First of all, full-time dedication. The British sprinter Zharnel Hughes could never have won a 100m medal at the World Championships this summer, becoming the first Brit in 20 years to do so, if he’d had to spend his time coaching youngsters. Yet, bizarrely, this is precisely what scientists are asked to do. At universities, they are forced to devote half their time to teaching students.
This is crazy, since the very definition of a professional is someone who gets paid for their craft, so they can devote themselves to it full-time. By that yardstick, university scientists are amateurs. To be professional, scientists need the freedom to dedicate themselves to doing research full-time.
Second, expert help. In 1923, Mussabini used his skill as a trainer, which Abrahams lacked, to see that the runner’s stride was a fraction too long. Shortening it allowed him to “improve that decisive 1 per cent”, as Abrahams put it, “which made all the difference between supreme success and obscurity”. He proved himself the fastest man alive the following year, when he won Olympic gold for Britain.
What are the scientific equivalents of an athlete’s trainers, strategists and physiotherapists? At the London Institute, where I work, we employ expert coders, analysts, designers, storytellers and fundraisers, to help our researchers make the crucial improvements that lead to the podium.
Finally, the inner game. In 1974, the coach Timothy Gallwey published The Inner Game of Tennis, which emphasised that, counterintuitively, sport was as much a mental game as a physical one. His influence, founded on the idea that “the opponent within one’s own head is more formidable than the one on the other side of the net”, has spread from the realm of tennis into business and beyond.
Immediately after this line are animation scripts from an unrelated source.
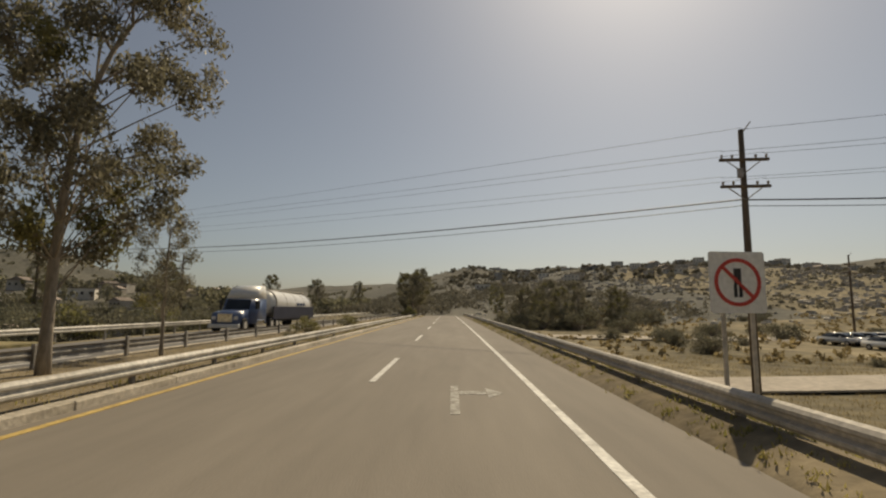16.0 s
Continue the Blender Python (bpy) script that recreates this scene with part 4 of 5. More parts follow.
def no_walking_sign(at):
    """A square no-pedestrians sign on two posts; the figure is a plain upright shape."""
    s = thing("prohibition_sign", "white sign with a red ring and bar on two posts", "road sign", "no-walking signs", at)
    for x in (-0.24, 0.24):
        part("post", box_bm(x - 0.03, x + 0.03, 0.0, 0.05, -0.9, 2.5, bevel=0.006), M["galvanized"], s)
    panel = part("sign_panel", plate(bmesh.new(), shift(rounded(0.92, 0.98, 0.04), 0, 2.12), -0.02, -0.002), M["sign_white"], s)
    bm = bmesh.new()
    ring(bm, 0, 2.12, 0.325, 0.385, -0.028, -0.021)
    part("red_ring", bm, M["sign_red"], panel, "red ring")
    part("red_bar", box_bm(-0.35, 0.35, -0.034, -0.029, -0.028, 0.028, m=Matrix.Translation((0, 0, 2.12)) @ pose(0, 0, 0, 0, 45, 0)), M["sign_red"], panel, "red slanting bar")
    bm = bmesh.new()
    box(bm, -0.06, 0.06, -0.0275, -0.0215, 2.08, 2.34), box(bm, -0.07, -0.015, -0.0275, -0.0215, 1.88, 2.08), box(bm, 0.015, 0.07, -0.0275, -0.0215, 1.88, 2.08)
    part("dark_symbol", bm, M["sign_black"], panel, "plain dark upright symbol")
    return s


no_walking_sign(pose(8.72, 89.5, 0.15, 0, 0, 0))
no_walking_sign(pose(4.68, 195.0, -0.02, 0, 0, 4))


def chevron_marker(at, label, slant):
    """A post panel striped black and white; slant: stripes lean one way (1) or make arrow heads (0)."""
    s = thing("hazard_marker", label, "road sign", "hazard markers", at)
    part("post", box_bm(-0.04, 0.04, 0.02, 0.1, -0.5, 0.98, bevel=0.01), M["post_steel"], s)
    w, z0, z1 = (0.34, 0.07, 1.22) if slant else (0.54, 0.07, 1.05)
    panel = part("panel", plate(bmesh.new(), shift(rounded(w, z1 - z0, 0.03), 0, (z0 + z1) / 2), -0.012, 0.012), M["sign_white"], s)
    for k in range(6 if slant else 5):
        z, t, e = z0 + 0.02 + k * 0.19, 0.09, w / 2 - 0.01
        cut = lambda o: [(a, max(z0 + 0.01, min(b, z1 - 0.01))) for a, b in o]
        if slant:
            part("stripe", plate(bmesh.new(), cut([(-e, z - 0.08), (e, z + 0.14), (e, z + 0.14 + t), (-e, z - 0.08 + t)]), -0.02, -0.013), M["sign_black"], panel, "black stripe")
        else:
            bm = bmesh.new()
            plate(bm, cut([(-e, z + 0.15), (0, z), (0, z + t), (-e, z + 0.15 + t)]), -0.02, -0.013), plate(bm, cut([(0, z), (e, z + 0.15), (e, z + 0.15 + t), (0, z + t)]), -0.02, -0.013)
            part("stripe", bm, M["sign_black"], panel, "black chevron stripe")
    return s


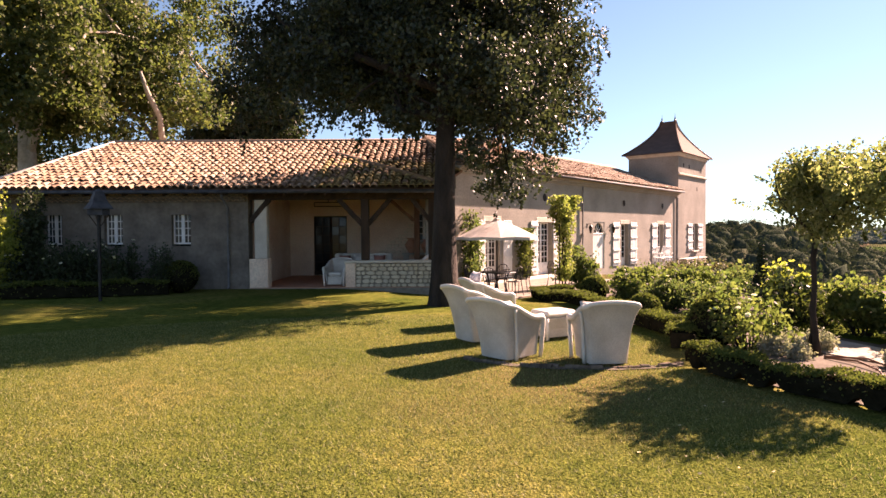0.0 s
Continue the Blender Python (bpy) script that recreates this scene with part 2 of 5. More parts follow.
def beam(bm, a, b, w, h):
    """A squared timber from a to b."""
    a, b = Vector(a), Vector(b)
    d = (b - a).normalized()
    side = d.cross(Vector((0, 0, 1)))
    side = side.normalized() if side.length > 0.01 else Vector((1, 0, 0))
    up = side.cross(d)
    m = Matrix.Translation(a) @ Matrix((side, d, up)).transposed().to_4x4()
    return box(bm, -w / 2, w / 2, 0, (b - a).length, -h / 2, h / 2, 0.012, m)


def wall_mesh(x0, x1, z0, z1, y0, y1, holes):
    """A wall along x with a thickness from y0 to y1, and holes (xa, xb, za, zb) that go through it."""
    bm = bmesh.new()
    xs = sorted({x0, x1, *(h[0] for h in holes), *(h[1] for h in holes)})
    zs = sorted({z0, z1, *(h[2] for h in holes), *(h[3] for h in holes)})
    vert = {}

    def v(i, j, y):
        k = (i, j, y)
        if k not in vert:
            vert[k] = bm.verts.new((xs[i], y, zs[j]))
        return vert[k]

    def solid(i, j):
        if not (0 <= i < len(xs) - 1 and 0 <= j < len(zs) - 1):
            return False
        cx, cz = (xs[i] + xs[i + 1]) / 2, (zs[j] + zs[j + 1]) / 2
        return not any(h[0] < cx < h[1] and h[2] < cz < h[3] for h in holes)

    for i in range(len(xs) - 1):
        for j in range(len(zs) - 1):
            if not solid(i, j):
                continue
            bm.faces.new((v(i, j, y0), v(i + 1, j, y0), v(i + 1, j + 1, y0), v(i, j + 1, y0)))
            bm.faces.new((v(i, j, y1), v(i, j + 1, y1), v(i + 1, j + 1, y1), v(i + 1, j, y1)))
            if not solid(i - 1, j):
                bm.faces.new((v(i, j, y0), v(i, j + 1, y0), v(i, j + 1, y1), v(i, j, y1)))
            if not solid(i + 1, j):
                bm.faces.new((v(i + 1, j, y0), v(i + 1, j, y1), v(i + 1, j + 1, y1), v(i + 1, j + 1, y0)))
            if not solid(i, j - 1):
                bm.faces.new((v(i, j, y0), v(i, j, y1), v(i + 1, j, y1), v(i + 1, j, y0)))
            if not solid(i, j + 1):
                bm.faces.new((v(i, j + 1, y0), v(i + 1, j + 1, y0), v(i + 1, j + 1, y1), v(i, j + 1, y1)))
    return bm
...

If the inner game can make such a difference in a physical activity like sport, you might expect a greater emphasis within a mental activity like science. Not so. Scientists have barely begun to explore the inner game of science. But at the London Institute, we employ inner game consultants to help our researchers be more ambitious, overcome setbacks, identify strengths and optimise daily rituals.
The journey from amateur to professional, which has revolutionised sport, will not be easy to accomplish in science. Universities, whose very structure prevents scientists from doing science full-time, have a monopoly on research. The few researchers who dare to break away invariably face a funding problem: namely, that all funders, whether public or private, restrict their money largely to salaries and equipment, skimping on support costs, which they call “indirects”. Yet it is precisely these support costs that pay for the three things that are necessary for science to go pro.
At the London Institute, we’re on a mission to break intellectual records. That’s why we insist that half of our funding is unrestricted, so we can spend it on the “decisive 1 per cent” that makes the difference. To anyone who suggests that this contravenes the glorious spirit of science funding, I quote Harold Abrahams. We believe in the pursuit of excellence and we’ll carry the future with us. A century ago, Britain pioneered the leap to professionalism in sport. Now it must do the same in science.
Dr Thomas Fink is the Director of the London Institute for Mathematical Sciences.